## STATED TASK
Below are entries. Give back exactly the lines from the one containing "Reconstruct this shot" through the one containing "scene.render.fps = FPS", inclusive, without the pictures.

## THE DATA
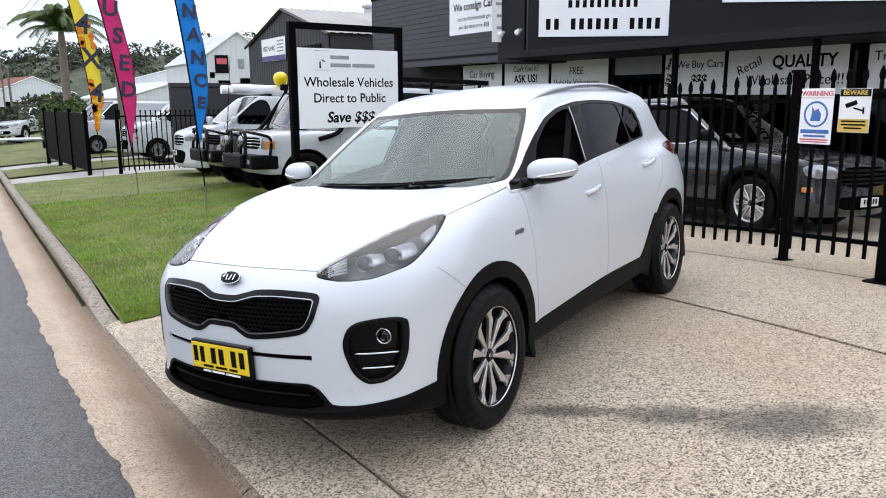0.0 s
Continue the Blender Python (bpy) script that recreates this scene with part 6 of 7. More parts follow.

* * *

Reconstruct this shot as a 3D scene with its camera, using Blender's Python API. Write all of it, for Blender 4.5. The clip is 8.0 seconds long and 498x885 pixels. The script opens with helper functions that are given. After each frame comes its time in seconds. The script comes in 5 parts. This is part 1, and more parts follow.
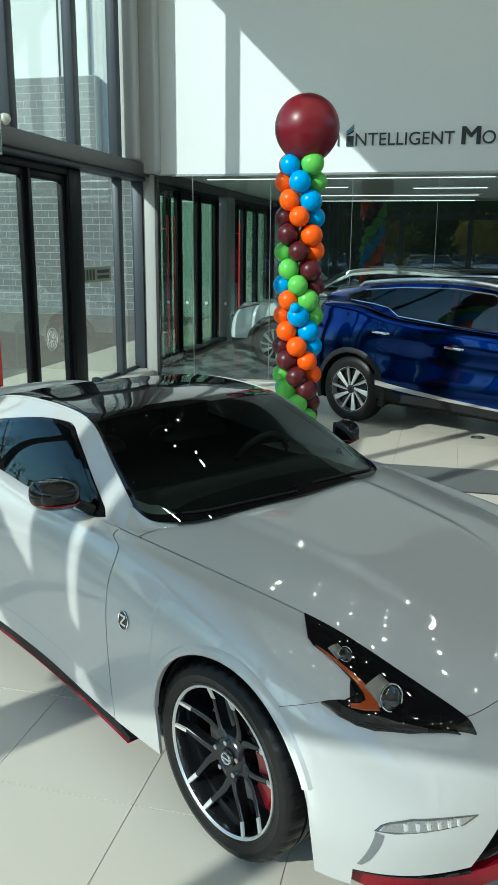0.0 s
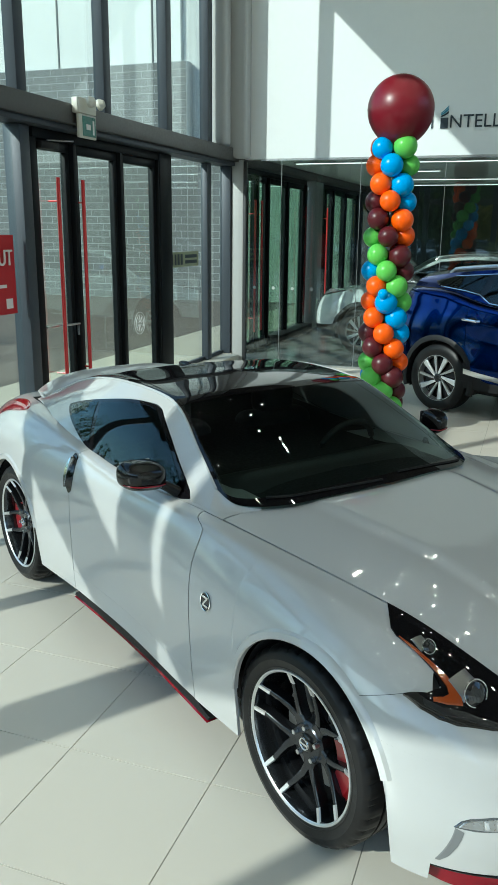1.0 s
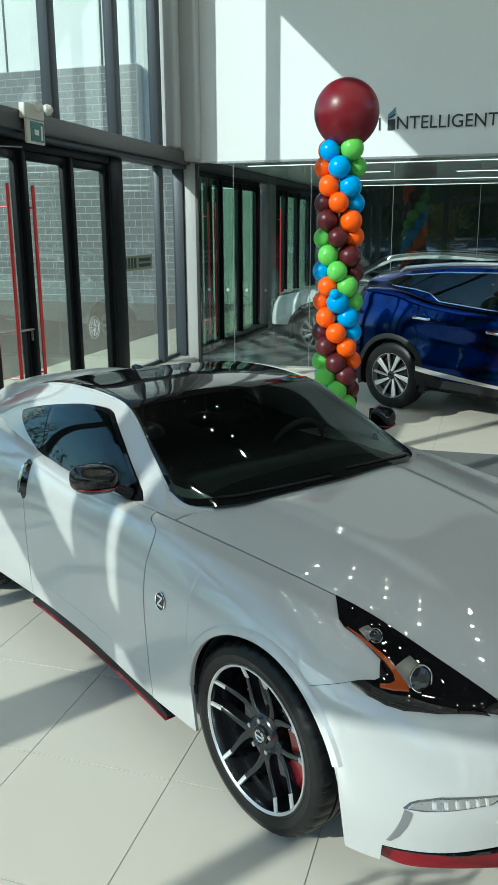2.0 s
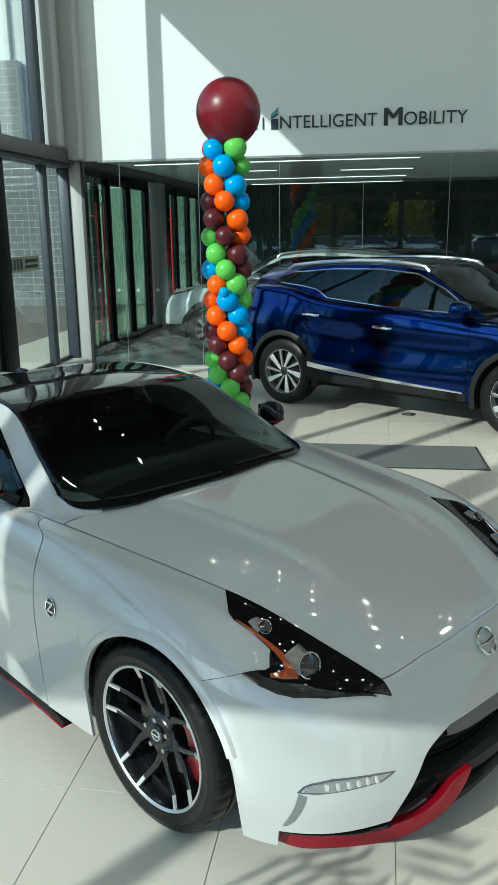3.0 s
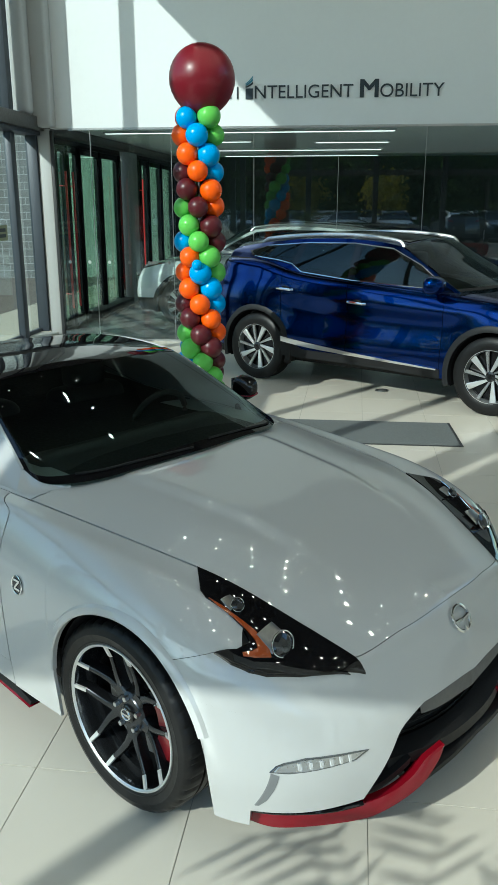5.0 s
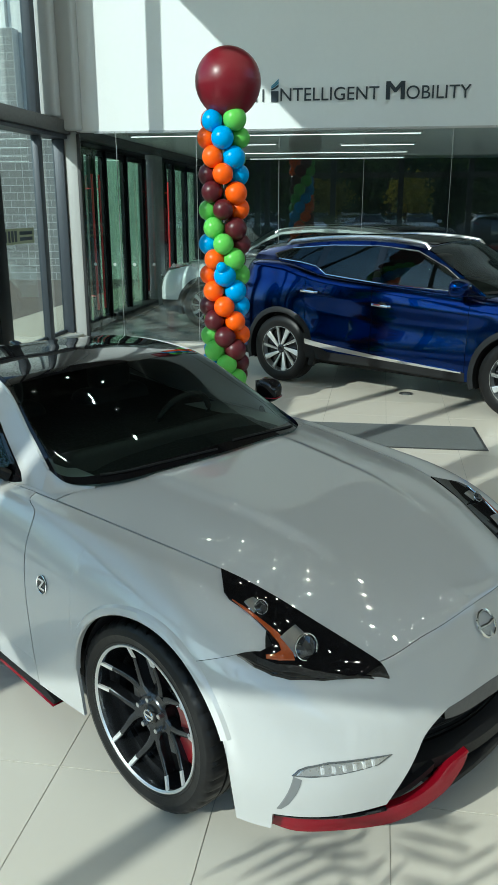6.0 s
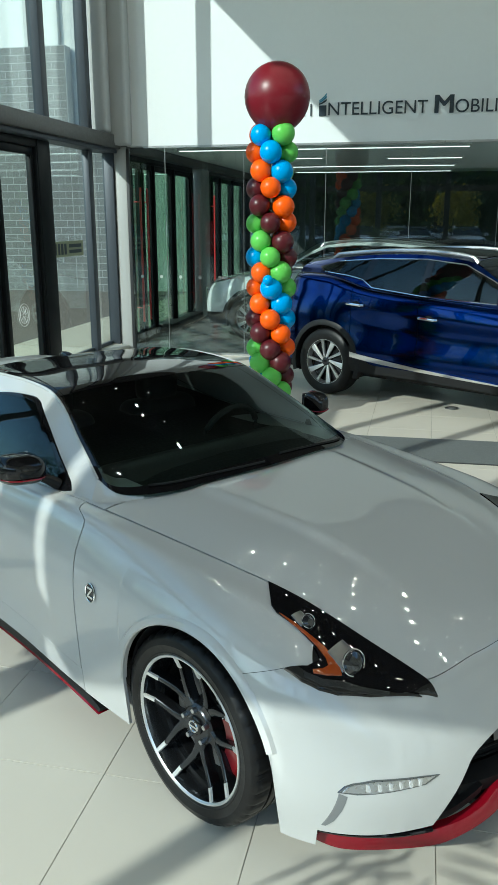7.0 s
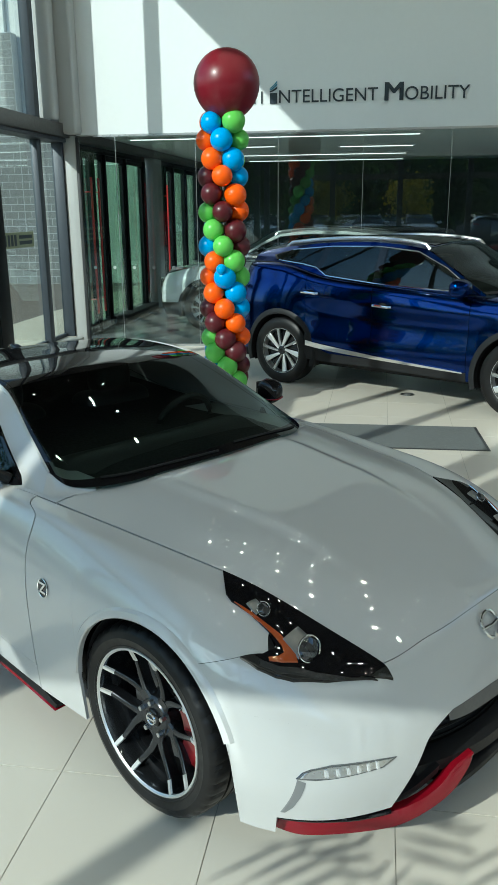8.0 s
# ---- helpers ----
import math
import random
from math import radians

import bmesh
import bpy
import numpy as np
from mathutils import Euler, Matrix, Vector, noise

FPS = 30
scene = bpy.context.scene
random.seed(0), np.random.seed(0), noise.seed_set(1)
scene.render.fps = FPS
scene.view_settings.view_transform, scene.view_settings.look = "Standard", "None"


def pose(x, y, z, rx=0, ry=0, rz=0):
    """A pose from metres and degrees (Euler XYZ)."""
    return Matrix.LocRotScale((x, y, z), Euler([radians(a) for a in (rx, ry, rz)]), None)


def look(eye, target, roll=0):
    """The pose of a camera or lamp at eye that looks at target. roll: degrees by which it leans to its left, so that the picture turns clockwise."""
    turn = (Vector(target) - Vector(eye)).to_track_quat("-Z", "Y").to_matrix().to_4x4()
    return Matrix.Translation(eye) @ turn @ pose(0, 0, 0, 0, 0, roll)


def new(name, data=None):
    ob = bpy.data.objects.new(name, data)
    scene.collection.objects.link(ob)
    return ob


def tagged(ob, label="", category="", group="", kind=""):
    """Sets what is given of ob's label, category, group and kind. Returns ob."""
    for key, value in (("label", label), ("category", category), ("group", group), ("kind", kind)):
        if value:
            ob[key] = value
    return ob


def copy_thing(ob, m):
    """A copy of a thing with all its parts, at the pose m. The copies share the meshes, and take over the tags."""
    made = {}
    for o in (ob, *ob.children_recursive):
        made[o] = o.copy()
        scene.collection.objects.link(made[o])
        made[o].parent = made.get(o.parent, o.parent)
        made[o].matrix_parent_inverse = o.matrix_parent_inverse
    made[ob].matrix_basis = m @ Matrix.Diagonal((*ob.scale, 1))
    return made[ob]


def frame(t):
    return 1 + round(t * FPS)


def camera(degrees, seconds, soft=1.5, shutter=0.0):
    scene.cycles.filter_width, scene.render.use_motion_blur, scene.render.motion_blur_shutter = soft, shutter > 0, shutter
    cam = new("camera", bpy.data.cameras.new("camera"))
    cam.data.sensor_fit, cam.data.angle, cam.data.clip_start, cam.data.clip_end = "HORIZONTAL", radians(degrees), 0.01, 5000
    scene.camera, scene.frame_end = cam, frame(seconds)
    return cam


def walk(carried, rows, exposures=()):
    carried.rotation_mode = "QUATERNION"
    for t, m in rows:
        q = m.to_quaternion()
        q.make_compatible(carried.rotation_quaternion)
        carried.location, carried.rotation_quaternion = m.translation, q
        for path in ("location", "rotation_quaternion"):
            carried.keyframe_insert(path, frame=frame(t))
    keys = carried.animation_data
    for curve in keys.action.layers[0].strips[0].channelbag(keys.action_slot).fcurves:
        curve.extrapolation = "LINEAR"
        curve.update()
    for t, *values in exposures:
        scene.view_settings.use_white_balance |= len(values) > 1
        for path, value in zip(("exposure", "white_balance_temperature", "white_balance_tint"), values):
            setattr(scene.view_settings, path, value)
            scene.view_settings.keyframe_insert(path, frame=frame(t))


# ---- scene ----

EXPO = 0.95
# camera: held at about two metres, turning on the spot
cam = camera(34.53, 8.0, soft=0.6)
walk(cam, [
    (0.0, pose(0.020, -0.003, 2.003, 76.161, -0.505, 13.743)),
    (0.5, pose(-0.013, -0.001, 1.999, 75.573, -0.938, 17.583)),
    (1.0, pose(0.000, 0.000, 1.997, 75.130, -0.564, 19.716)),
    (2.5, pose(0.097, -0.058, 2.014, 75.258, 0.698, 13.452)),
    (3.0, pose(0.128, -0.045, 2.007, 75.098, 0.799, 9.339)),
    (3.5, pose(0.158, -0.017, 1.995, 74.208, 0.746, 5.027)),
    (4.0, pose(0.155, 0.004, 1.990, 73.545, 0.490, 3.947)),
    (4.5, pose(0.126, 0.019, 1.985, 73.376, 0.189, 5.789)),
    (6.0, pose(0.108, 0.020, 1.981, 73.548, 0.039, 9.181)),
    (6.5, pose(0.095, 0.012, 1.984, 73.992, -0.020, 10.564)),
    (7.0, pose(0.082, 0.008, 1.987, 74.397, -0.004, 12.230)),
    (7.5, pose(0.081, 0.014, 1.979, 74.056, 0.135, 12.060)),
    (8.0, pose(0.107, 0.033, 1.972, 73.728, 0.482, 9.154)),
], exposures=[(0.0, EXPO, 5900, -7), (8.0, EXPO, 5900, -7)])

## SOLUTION
Reconstruct this shot as a 3D scene with its camera, using Blender's Python API. Write all of it, for Blender 4.5. The clip is 8.0 seconds long and 498x885 pixels. The script opens with helper functions that are given. After each frame comes its time in seconds. The script comes in 5 parts. This is part 1, and more parts follow.
0.0 s
1.0 s
2.0 s
3.0 s
5.0 s
6.0 s
7.0 s
8.0 s
# ---- helpers ----
import math
import random
from math import radians

import bmesh
import bpy
import numpy as np
from mathutils import Euler, Matrix, Vector, noise

FPS = 30
scene = bpy.context.scene
random.seed(0), np.random.seed(0), noise.seed_set(1)
scene.render.fps = FPS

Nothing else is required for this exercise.